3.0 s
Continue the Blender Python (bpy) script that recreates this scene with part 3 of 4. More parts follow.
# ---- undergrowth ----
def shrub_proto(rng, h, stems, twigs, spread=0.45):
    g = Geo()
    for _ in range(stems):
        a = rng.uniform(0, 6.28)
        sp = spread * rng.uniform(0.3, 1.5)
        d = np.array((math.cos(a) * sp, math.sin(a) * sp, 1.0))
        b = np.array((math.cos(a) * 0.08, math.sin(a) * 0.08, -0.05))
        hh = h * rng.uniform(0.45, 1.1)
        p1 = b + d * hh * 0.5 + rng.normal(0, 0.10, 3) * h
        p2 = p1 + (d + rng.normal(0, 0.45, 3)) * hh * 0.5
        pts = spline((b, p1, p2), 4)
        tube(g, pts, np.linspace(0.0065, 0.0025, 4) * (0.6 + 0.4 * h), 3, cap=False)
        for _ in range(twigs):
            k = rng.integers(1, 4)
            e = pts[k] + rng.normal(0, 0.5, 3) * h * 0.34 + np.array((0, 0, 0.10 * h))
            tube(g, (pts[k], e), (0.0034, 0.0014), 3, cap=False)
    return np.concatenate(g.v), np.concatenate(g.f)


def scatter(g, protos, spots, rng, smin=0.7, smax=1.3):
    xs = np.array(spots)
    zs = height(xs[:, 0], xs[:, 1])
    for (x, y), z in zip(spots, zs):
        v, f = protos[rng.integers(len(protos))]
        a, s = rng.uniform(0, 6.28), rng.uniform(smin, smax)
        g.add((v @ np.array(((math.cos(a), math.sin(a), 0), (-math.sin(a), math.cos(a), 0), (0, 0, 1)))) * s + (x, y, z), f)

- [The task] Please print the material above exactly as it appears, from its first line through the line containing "return np.concatenate(g.v), np.concatenate(g.f)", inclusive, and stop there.

- [Task output]
3.0 s
Continue the Blender Python (bpy) script that recreates this scene with part 3 of 4. More parts follow.
# ---- undergrowth ----
def shrub_proto(rng, h, stems, twigs, spread=0.45):
    g = Geo()
    for _ in range(stems):
        a = rng.uniform(0, 6.28)
        sp = spread * rng.uniform(0.3, 1.5)
        d = np.array((math.cos(a) * sp, math.sin(a) * sp, 1.0))
        b = np.array((math.cos(a) * 0.08, math.sin(a) * 0.08, -0.05))
        hh = h * rng.uniform(0.45, 1.1)
        p1 = b + d * hh * 0.5 + rng.normal(0, 0.10, 3) * h
        p2 = p1 + (d + rng.normal(0, 0.45, 3)) * hh * 0.5
        pts = spline((b, p1, p2), 4)
        tube(g, pts, np.linspace(0.0065, 0.0025, 4) * (0.6 + 0.4 * h), 3, cap=False)
        for _ in range(twigs):
            k = rng.integers(1, 4)
            e = pts[k] + rng.normal(0, 0.5, 3) * h * 0.34 + np.array((0, 0, 0.10 * h))
            tube(g, (pts[k], e), (0.0034, 0.0014), 3, cap=False)
    return np.concatenate(g.v), np.concatenate(g.f)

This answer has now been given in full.